Target Speech Source Research Articles

Automatic speech recognition (ASR) is essential for human-humanoid communication. One of the main problems with ASR by a humanoid is that it is inevitably generates motor noises. These noises are easily captured by the humanoid's microphones because the noise sources are closer to the microphones than the target speech source. Thus, the signal-to-noise ratio (SNR) of input speech becomes quite low (sometimes less than 0 [dB] ) . However, it is possible to estimate these noises by using information on the humanoid's motions and gestures. This paper proposes a method to improve ASR for a humanoid with motor noises by utilizing its motion/gesture information.

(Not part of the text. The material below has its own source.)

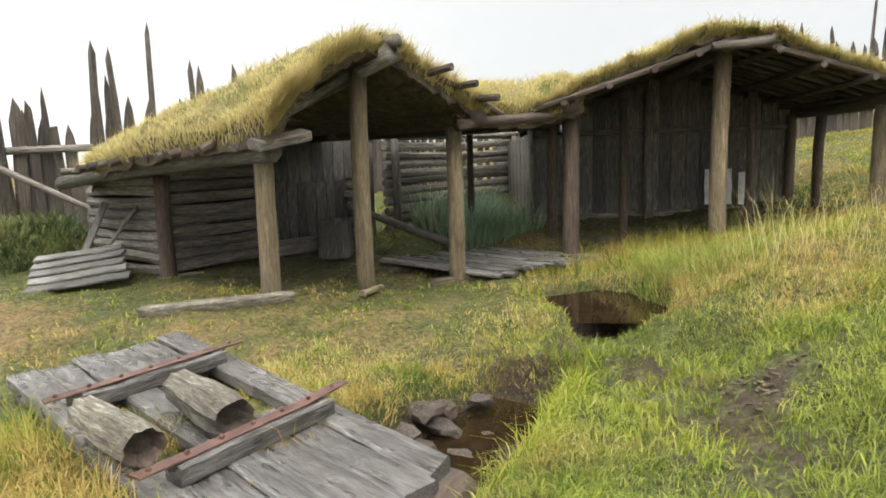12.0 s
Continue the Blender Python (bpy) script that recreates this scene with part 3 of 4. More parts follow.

The method consists of noise suppression and missing-feature-theory-based ASR (MFT-ASR) . The proposed noise suppression technique is based on spectral subtraction, and a white noise is added to blur distortion of suppression. MFT-ASR improves ASR by masking unreliable acoustic features in the input sound. The motion/gesture information is used for obtaining the unreliable acoustic features. Furthermore, we also evaluated with the acoustic model adaptation technique called MLLR (Maximum Likelihood Linear Regression) . Un-supervised MLLR was used for the adaptation. We evaluated the proposed method through recognition of speech recorded by using Honda ASIMO in a room with reverberation. The noise data contained 34 kinds of noises: motor noises without motions, gesture noises, walking noises, and other kind of noises. The experimental results show that the proposed method outperforms the conventional multi-condition training technique.